begin

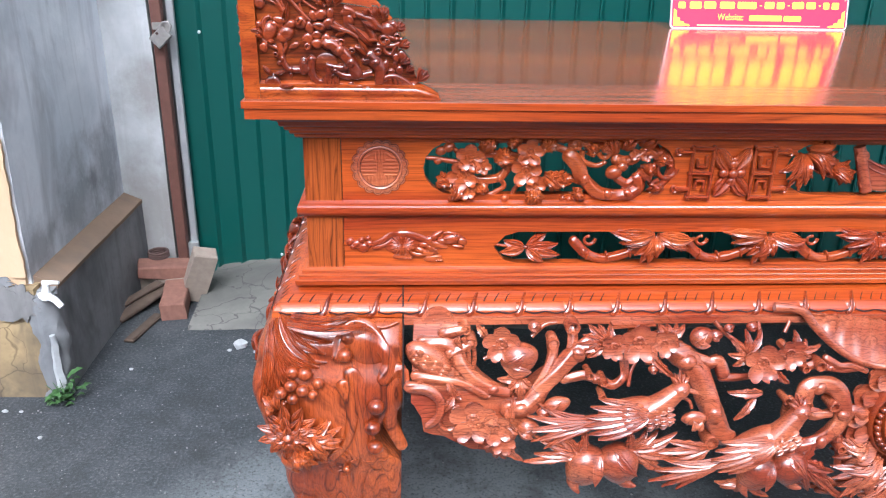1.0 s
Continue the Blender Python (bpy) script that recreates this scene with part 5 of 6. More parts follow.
# side apron on the visible end
s = Shape(side_l)
edge = [(0.40, 0.846), (D - 0.40, 0.846)] + [(D - 0.40 - (D - 0.8) * i / 16, 0.70 - 0.10 * math.sin(math.pi * i / 16) + 0.012 * math.sin(i * 2.1)) for i in range(17)]
s.board(edge, [], -0.05, -0.012)
side_apron = part("side_apron", s, wood_relief, table, "carved side apron")
side_face = lambda v: -0.012 + 0.03 * min(1, (0.86 - v) / 0.2)
for k in range(16):
    p = (0.42 + (D - 0.84) * k / 15, random.uniform(0.66, 0.82))
    if k % 3 == 0:
        flower(side_apron, side_l, p, 0.045, side_face, 0.01, 5, 10 * k, wood_relief)
    elif k % 3 == 1:
        peach(side_apron, side_l, p, 0.034, 30 * k, side_face, 0.004, wood_relief)
    spray(side_apron, side_l, (p[0], p[1] - 0.02), 50 * k, 0.085, 6, 150, 0.015, side_face, 0.006, wood_relief)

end

THE TASK —
Search the preceding listing for the word "part" and pull out every line that holds it.

RESULT —
Continue the Blender Python (bpy) script that recreates this scene with part 5 of 6. More parts follow.
side_apron = part("side_apron", s, wood_relief, table, "carved side apron")